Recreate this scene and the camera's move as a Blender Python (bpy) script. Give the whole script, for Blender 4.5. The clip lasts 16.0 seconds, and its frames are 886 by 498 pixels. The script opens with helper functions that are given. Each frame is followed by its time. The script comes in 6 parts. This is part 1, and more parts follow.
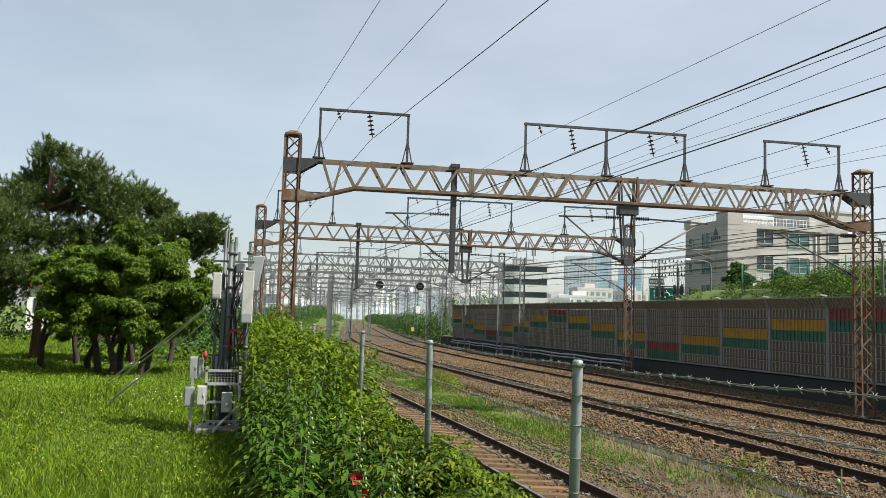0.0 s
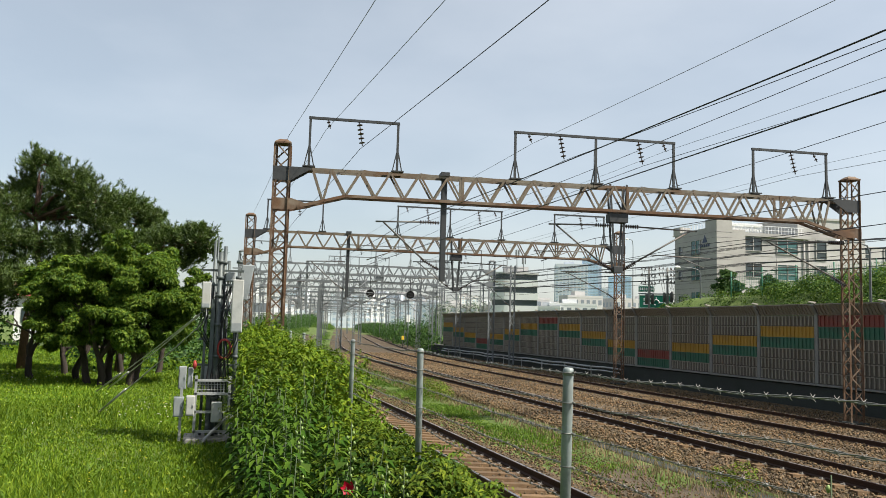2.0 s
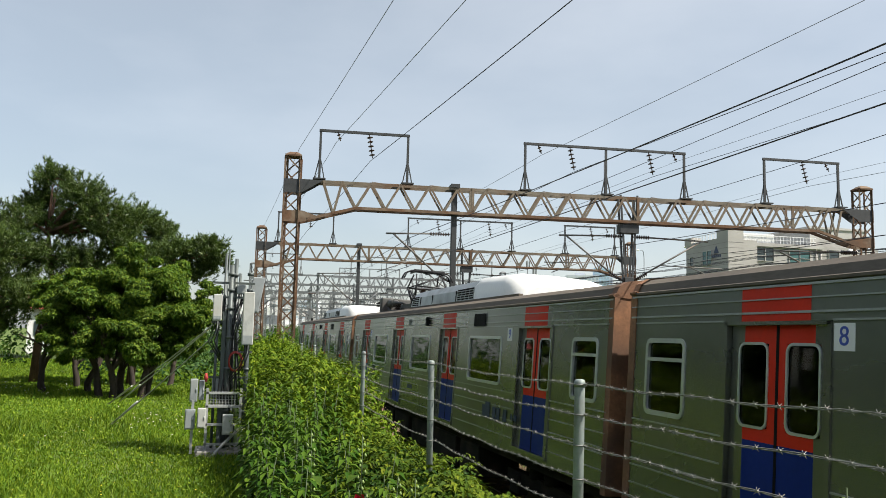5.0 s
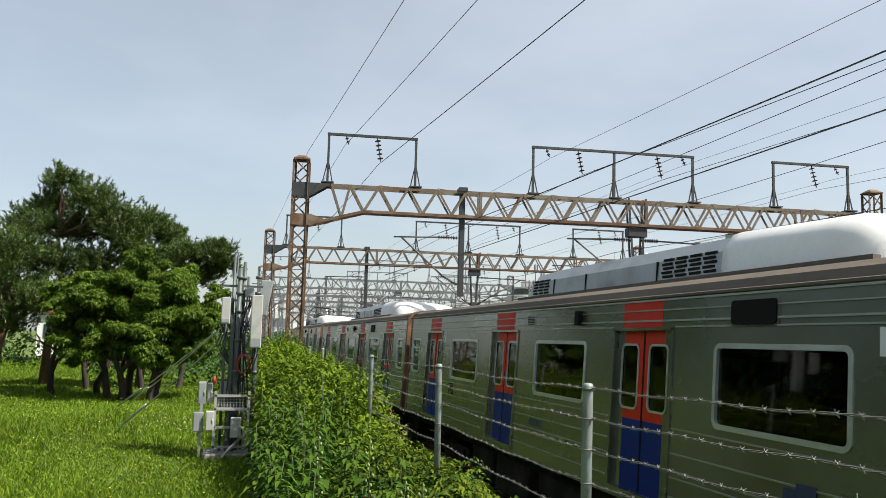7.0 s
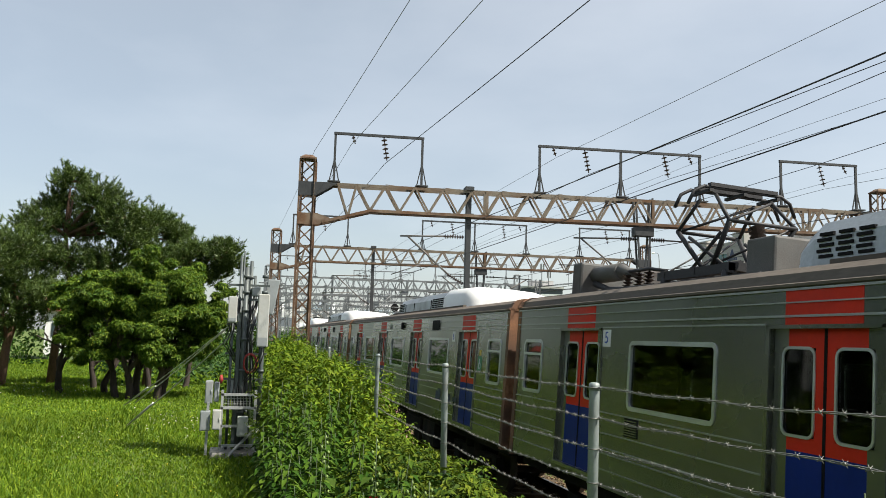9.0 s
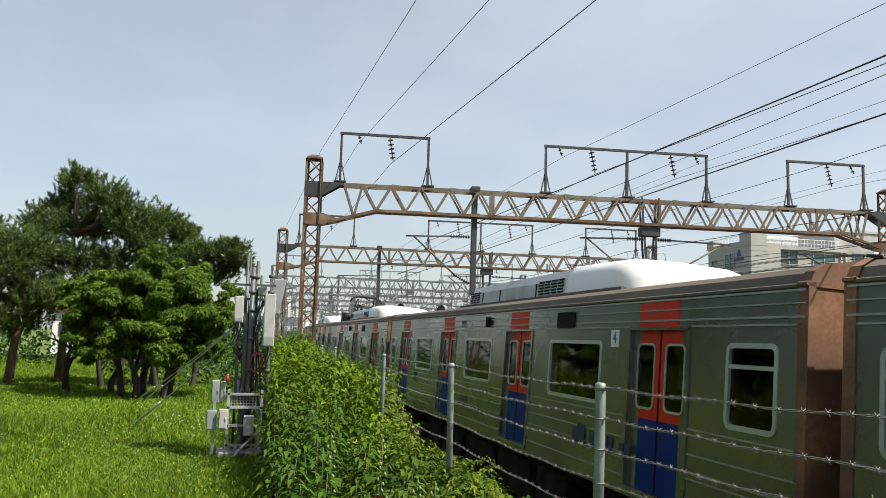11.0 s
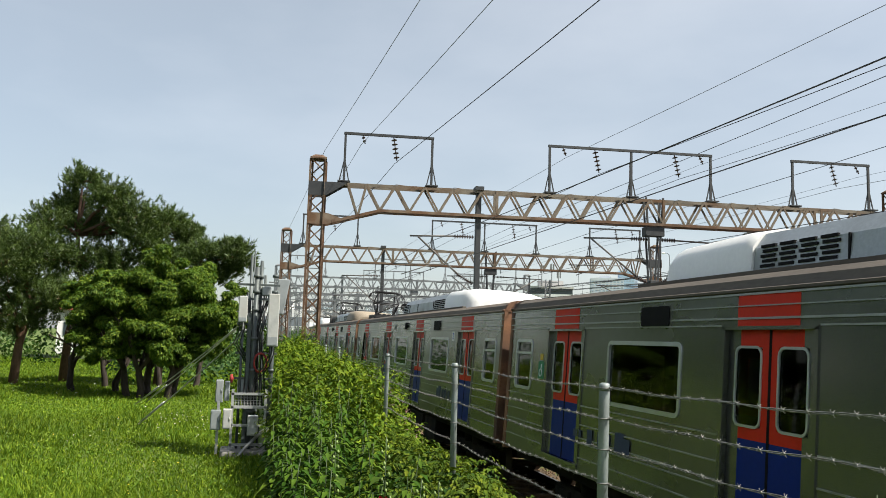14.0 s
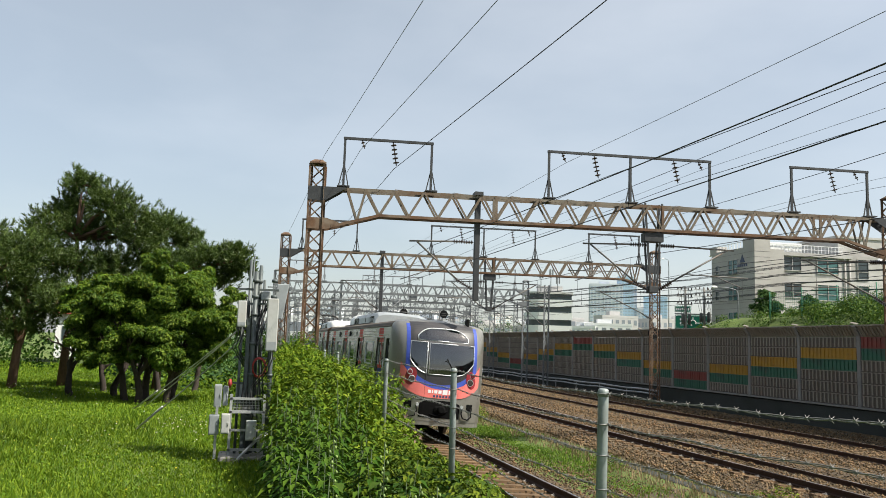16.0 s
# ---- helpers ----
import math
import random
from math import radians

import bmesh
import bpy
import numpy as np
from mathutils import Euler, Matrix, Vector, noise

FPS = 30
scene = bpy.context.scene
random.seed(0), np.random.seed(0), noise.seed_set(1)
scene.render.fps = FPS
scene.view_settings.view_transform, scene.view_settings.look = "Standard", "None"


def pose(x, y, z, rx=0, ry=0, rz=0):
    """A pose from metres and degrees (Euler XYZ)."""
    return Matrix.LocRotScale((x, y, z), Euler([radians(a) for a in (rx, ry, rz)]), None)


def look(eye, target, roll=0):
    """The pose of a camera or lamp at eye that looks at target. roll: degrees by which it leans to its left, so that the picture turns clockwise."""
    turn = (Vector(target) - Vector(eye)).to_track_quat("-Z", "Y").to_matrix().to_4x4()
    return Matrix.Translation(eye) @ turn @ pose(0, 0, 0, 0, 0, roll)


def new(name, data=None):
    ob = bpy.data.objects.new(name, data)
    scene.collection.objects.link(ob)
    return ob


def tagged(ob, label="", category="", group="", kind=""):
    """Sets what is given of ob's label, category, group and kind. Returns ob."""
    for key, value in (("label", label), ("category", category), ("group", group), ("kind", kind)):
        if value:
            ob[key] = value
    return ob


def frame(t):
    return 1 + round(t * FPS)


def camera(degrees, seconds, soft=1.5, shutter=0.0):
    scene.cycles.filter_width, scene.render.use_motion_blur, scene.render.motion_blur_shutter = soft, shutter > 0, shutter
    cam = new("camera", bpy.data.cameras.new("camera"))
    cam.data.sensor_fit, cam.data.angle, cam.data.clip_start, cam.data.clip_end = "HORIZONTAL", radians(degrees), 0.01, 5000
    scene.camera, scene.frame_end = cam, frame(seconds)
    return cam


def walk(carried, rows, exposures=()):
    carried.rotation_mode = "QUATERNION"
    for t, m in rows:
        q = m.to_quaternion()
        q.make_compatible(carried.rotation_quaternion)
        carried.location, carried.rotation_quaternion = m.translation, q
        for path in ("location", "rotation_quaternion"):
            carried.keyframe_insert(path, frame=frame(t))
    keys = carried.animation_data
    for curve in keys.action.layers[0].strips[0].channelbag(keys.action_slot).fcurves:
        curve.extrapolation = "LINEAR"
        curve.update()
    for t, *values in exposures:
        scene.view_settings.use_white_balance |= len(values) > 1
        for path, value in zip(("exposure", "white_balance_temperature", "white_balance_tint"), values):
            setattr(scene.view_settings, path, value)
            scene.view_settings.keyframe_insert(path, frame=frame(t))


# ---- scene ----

**What the task requires:**
Keep the pictures out of the copy and return the rest of the data above exactly.

**Output of the task:**
Recreate this scene and the camera's move as a Blender Python (bpy) script. Give the whole script, for Blender 4.5. The clip lasts 16.0 seconds, and its frames are 886 by 498 pixels. The script opens with helper functions that are given. Each frame is followed by its time. The script comes in 6 parts. This is part 1, and more parts follow.
0.0 s
2.0 s
5.0 s
7.0 s
9.0 s
11.0 s
14.0 s
16.0 s
# ---- helpers ----
import math
import random
from math import radians

import bmesh
import bpy
import numpy as np
from mathutils import Euler, Matrix, Vector, noise

FPS = 30
scene = bpy.context.scene
random.seed(0), np.random.seed(0), noise.seed_set(1)
scene.render.fps = FPS
scene.view_settings.view_transform, scene.view_settings.look = "Standard", "None"


def pose(x, y, z, rx=0, ry=0, rz=0):
    """A pose from metres and degrees (Euler XYZ)."""
    return Matrix.LocRotScale((x, y, z), Euler([radians(a) for a in (rx, ry, rz)]), None)


def look(eye, target, roll=0):
    """The pose of a camera or lamp at eye that looks at target. roll: degrees by which it leans to its left, so that the picture turns clockwise."""
    turn = (Vector(target) - Vector(eye)).to_track_quat("-Z", "Y").to_matrix().to_4x4()
    return Matrix.Translation(eye) @ turn @ pose(0, 0, 0, 0, 0, roll)


def new(name, data=None):
    ob = bpy.data.objects.new(name, data)
    scene.collection.objects.link(ob)
    return ob


def tagged(ob, label="", category="", group="", kind=""):
    """Sets what is given of ob's label, category, group and kind. Returns ob."""
    for key, value in (("label", label), ("category", category), ("group", group), ("kind", kind)):
        if value:
            ob[key] = value
    return ob


def frame(t):
    return 1 + round(t * FPS)


def camera(degrees, seconds, soft=1.5, shutter=0.0):
    scene.cycles.filter_width, scene.render.use_motion_blur, scene.render.motion_blur_shutter = soft, shutter > 0, shutter
    cam = new("camera", bpy.data.cameras.new("camera"))
    cam.data.sensor_fit, cam.data.angle, cam.data.clip_start, cam.data.clip_end = "HORIZONTAL", radians(degrees), 0.01, 5000
    scene.camera, scene.frame_end = cam, frame(seconds)
    return cam


def walk(carried, rows, exposures=()):
    carried.rotation_mode = "QUATERNION"
    for t, m in rows:
        q = m.to_quaternion()
        q.make_compatible(carried.rotation_quaternion)
        carried.location, carried.rotation_quaternion = m.translation, q
        for path in ("location", "rotation_quaternion"):
            carried.keyframe_insert(path, frame=frame(t))
    keys = carried.animation_data
    for curve in keys.action.layers[0].strips[0].channelbag(keys.action_slot).fcurves:
        curve.extrapolation = "LINEAR"
        curve.update()
    for t, *values in exposures:
        scene.view_settings.use_white_balance |= len(values) > 1
        for path, value in zip(("exposure", "white_balance_temperature", "white_balance_tint"), values):
            setattr(scene.view_settings, path, value)
            scene.view_settings.keyframe_insert(path, frame=frame(t))


# ---- scene ----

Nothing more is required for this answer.